The current owner prefers to remain anonymous, and his father was an unknown collector, according to the auction houses. If the next owner intends to publish them, there will likely be a lengthy negotiation process with Aurora Bernárdez’s heirs, who inherited the Cortázar estate. Only the titles of the unpublished stories have been revealed: “Inventario,” “Carta de un fama a otro fama,” “Mariposas automáticas,” “Los viajes y los sueños,” “Diminuto unicornio,” “Rabia del espejo” and “Rey del mar” (in English, ”Inventory,” “Letter from one fame to another,” “Automatic butterflies,” “Travels and dreams,” “Tiny unicorn,” “Mirror rage,” and “King of the sea.”)
“The published edition includes stories written in poetic prose, with a philosophical backdrop, resembling sociological sketches, always infused with humor and a touch of tenderness. The newly discovered stories follow the same style,” said Lucio Aquilanti, an antiquarian bookseller and academic who is well-versed in Cortázar’s work. Aquilanti is one of the few people who has read the unpublished stories. Nearly a year ago, the family of the deceased collector contacted him to find out whether the folder with old papers that they were about to throw away had been written by one of the most prominent Latin American authors of his time. Aquilanti compared the manuscript with others from his personal collection, which is held in Argentina’s National Library. The handwritten corrections and typography match Cortázar’s style, as well as the typewriter he used at the time. At least four letters sent to friends in Buenos Aires between June and December 1952 support the authenticity of the manuscript.
“You already know about my cronopios. I’m sending you a copy of my book, Historias de Cronopios y de Famas,” Cortázar wrote to his friend Eduardo Jonquiéres (an Argentine poet and painter) on September 20, 1952. Three months later, he wrote another letter to Jonquiéres, complaining about the indifferent silence of everyone who had received his manuscript. “Didn’t Baudi [editor and writer Luis María Baudizzone] pass on to you my little cronopios and famas? I want you to read them because they are very charming, sad, and touching. I am very happy with them, but I am afraid that Baudi found them awful, judging by his ominous silence.” Aquilanti replicated these letters in an article discussing his research on the unpublished manuscript, which concludes, “I can confirm without a doubt that it is an original typewritten work by the author and is of great significance.”

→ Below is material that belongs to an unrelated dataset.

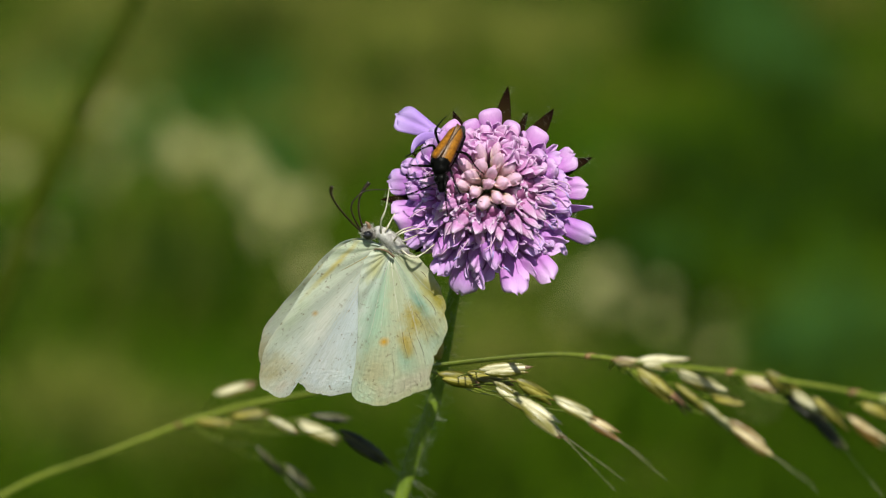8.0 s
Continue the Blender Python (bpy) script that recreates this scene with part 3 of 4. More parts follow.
def build_flower():
    rng = random.Random(11)
    flower = tagged(new("scabious_flower"), "pinkish-lilac field scabious in full bloom on a hairy green stem", "flower")
    buds = [part("bud", make_bud(rng), BUD, flower) for _ in range(5)]
    cups = [part("floret", make_cup(rng), ROSY, flower) for _ in range(4)]
    opening = [part("floret", make_opening(rng), OPENING, flower) for _ in range(9)]
    middle = [part("floret", make_open(rng, rng.uniform(4.0, 5.4), rng.uniform(2.1, 2.8), rng.uniform(0.2, 0.7)), PETAL, flower) for _ in range(10)]
    outer = [part("floret", make_open(rng, rng.uniform(5.0, 6.2), rng.uniform(2.5, 3.3), rng.uniform(0, 0.3), flat=0.3), PETAL, flower) for _ in range(8)]
    used = set()

    def place(kind, pool, m):
        ob = rng.choice(pool)
        if ob in used:
            return again(kind, ob, flower, m)
        used.add(ob)
        ob.matrix_basis = m
        return ob
    for i in range(168):
        theta = 6.4 * math.sqrt(i + 0.4) + rng.uniform(-1.5, 1.5)
        phi = i * 137.508 + rng.uniform(-5, 5)
        upper = math.sin(radians(phi))
        size = Matrix.Diagonal((rng.uniform(0.85, 1.12), rng.uniform(0.85, 1.12), rng.uniform(0.85, 1.15), 1))
        if theta < 27 - 3 * upper:
            place("bud", buds, on_dome(theta, phi, 9.6, 10.0, rng.uniform(0, 360), theta * 0.4) @ size)
        elif upper > 0.15 and theta < 46:
            place("floret", cups, on_dome(theta, phi, 9.8, 10.0, rng.uniform(0, 360), rng.uniform(-6, 6)) @ size)
        elif upper <= 0.15 and theta < 50:
            place("floret", opening, on_dome(theta, phi, 9.6, 9.9, rng.uniform(-30, 30), rng.uniform(0, 22)) @ size)
        elif upper <= 0.15 and theta < 68:
            if rng.random() < 0.9:
                place("floret", middle, on_dome(theta, phi, 9.6, 9.3, rng.uniform(-35, 35), rng.uniform(-4, 18)) @ size)
        elif upper < 0.1 and theta < 80 and rng.random() < 0.45:
            place("floret", outer, on_dome(theta, phi, 8.6, 8.4, rng.uniform(-30, 30), rng.uniform(-12, 6)) @ size)
    for ob in buds + cups + opening + middle + outer:
        if ob not in used:
            bpy.data.objects.remove(ob)
    # the stout florets along the upper edge: from the axis, round it, size
    for th, ph, size in ((62, 84, 1.12), (52, 66, 0.92), (62, 44, 1.08), (66, 119, 0.98), (56, 104, 0.85), (50, 26, 0.8), (70, 156, 0.95)):
        part("floret", make_thumb(rng, size), THUMB, flower, m=on_dome(th, ph, 9.4, 8.8, rng.uniform(-20, 20), rng.uniform(-2, 12)))
    for th, ph, lean in ((50, 12, 4), (60, 28, 6), (64, 8, 8), (48, 136, 0), (56, 150, 4), (66, 168, 6)):
        part("floret", make_open(rng, rng.uniform(4.2, 5.2), rng.uniform(3.0, 3.8), 0.0, (1.0, 0.8, 0.5, 0.8), 0.2), PETAL, flower, m=on_dome(th, ph, 9.4, 9.0, rng.uniform(-25, 25), lean))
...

The year-long investigation confirmed that the manuscript was typed on the Royal typewriter Cortázar used until 1966, when Aurora Bernárdez bought him an Olivetti Letera 32. However, the mystery of how it came into the hands of a private collector from Uruguay remains unsolved.

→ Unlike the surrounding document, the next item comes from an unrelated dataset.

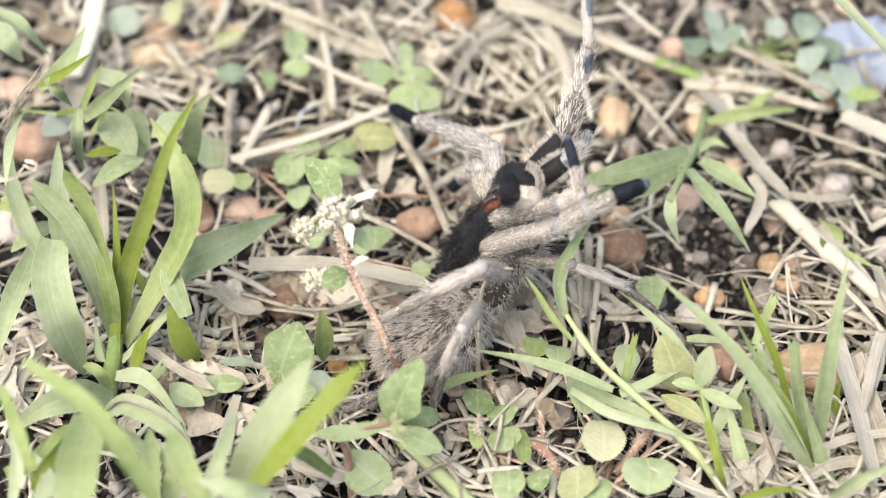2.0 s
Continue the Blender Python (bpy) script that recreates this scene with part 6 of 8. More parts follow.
leaf(creeper, (0.0164, -0.1021, 0.012), (0.0166, -0.0918, 0.012), 0.0082, LEAF, blunt=0.75, curl=0.1, serrate=0.09)
stem(creeper, [(0.0114, -0.0784, 0.002), (0.014, -0.0906, 0.0072), (0.0164, -0.1019, 0.0117)], 0.0005, 0.0004, STEM)
leaf(creeper, (0.025, -0.0996, 0.012), (0.0252, -0.0922, 0.012), 0.0064, LEAF, blunt=0.75, curl=0.1, serrate=0.09)
stem(creeper, [(0.0114, -0.0784, 0.002), (0.0183, -0.0893, 0.0072), (0.025, -0.0993, 0.0117)], 0.0005, 0.0004, STEM)
leaf(creeper, (0.009, -0.0858, 0.012), (0.0091, -0.0758, 0.012), 0.0045, GRASS, blunt=0.75, curl=0.1, serrate=0.09)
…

“There has always been a great deal of interest in literature and authors in this region since colonial times,” said Roberto Vega, owner of the Hilario bookstore and auction house. “Somehow, the manuscript ended up with this family. Before he died, the man told them he had an important original, but never mentioned the author’s name. They thought it could be [Jorge Luis] Borges, but didn’t find anything. The man had a lot of material in his library and in boxes. And guess what? At the bottom of one of the boxes, there was this folder. It could have easily ended up in the trash… but luckily, some cronopio stepped in so the owner’s son would stumble upon it.”

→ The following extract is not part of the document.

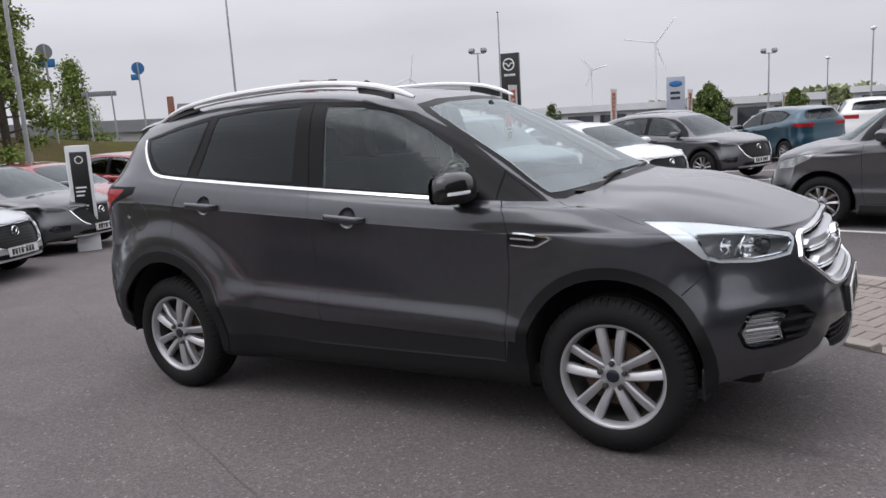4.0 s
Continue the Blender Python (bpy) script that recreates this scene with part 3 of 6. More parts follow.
def make_wheel(parent, at, r=.3415, w=.225, rim_r=.229, left=False, blocks=64, rim_mat=None, cap_mat=None, turned=0.0, spokes=5, pair=.030, swidth=.041):
    """A wheel with tyre, rim, hub cap, wheel nuts, brake disc and caliper; its outer face looks to -y (or +y on the left)."""
    hub = empty("wheel", Matrix.Translation(at) @ (pose(0, 0, 0, 0, 0, 180) if left else Matrix()) @ Matrix.Rotation(turned, 4, "Y"))
    hub.parent = parent
    part("tyre", make_tyre(bmesh.new(), r, w, rim_r, blocks, 96 if blocks > 40 else 40), rubber, hub)
    part("rim", make_rim(bmesh.new(), rim_r, w - .04, spokes, pair, swidth), rim_mat or alloy, hub)
    h = (w - .04) / 2
    bm = bmesh.new()
    lathe(bm, [(rim_r - .019, -h + .036), (rim_r - .028, -h + .060), (rim_r - .032, h - .03), (rim_r - .002, h), (rim_r - .002, -h + .038)], 60 if blocks > 40 else 32, pose(0, 0, 0, -90, 0, 0))
    part("rim_barrel", bm, barrel_shaded, hub)
    bm = bmesh.new()
    lathe(bm, [(0, -h + .004), (.022, -h + .004), (.027, -h + .007), (.029, -h + .013)], 24, pose(0, 0, 0, -90, 0, 0))
    part("hub_cap", bm, cap_mat or gloss_black, hub)
    if blocks > 40:
        for i in range(5):
            a = 2 * math.pi * i / 5
            bm = bmesh.new()
            m = Matrix.Rotation(a, 4, "Y") @ Matrix.Translation((0, -h + .006, .056)) @ pose(0, 0, 0, -90, 0, 0)
            lathe(bm, [(0, -.012), (.009, -.011), (.0125, -.007), (.0125, .012)], 6, m)
            part("wheel_nut", bm, nut_steel, hub)
    bm = bmesh.new()
    lathe(bm, [(.03, -h + .085), (.07, -h + .085), (.075, -h + .07), (.145, -h + .07), (.148, -h + .09), (.03, -h + .10)], 48, pose(0, 0, 0, -90, 0, 0))
    part("brake_disc", bm, brake_metal, hub)
    return hub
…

“It’s fairly common to discover unpublished material by lesser authors,” said Vega. “But not something by Cortázar — it’s a real find.” Both Vega and Aquilanti are optimistic that either the Argentine National Library or another such institution will be able to buy the manuscript. Aquilanti firmly believes that it should come back to the city from where Cortázar was exiled. “Even though Borges has written extensively about Buenos Aires and will forever remain our brightest literary light, this city is and will always be a cronopia,” he said. “People here actually read a lot more Cortázar than Borges. Just look at the sales numbers in local bookstores. I think we kind of admire Borges more than we truly love him, whereas with Cortázar, it’s both admiration and love. You can see Cortázar everywhere — monuments, graffiti, and even on the T-shirts of young and old people alike.”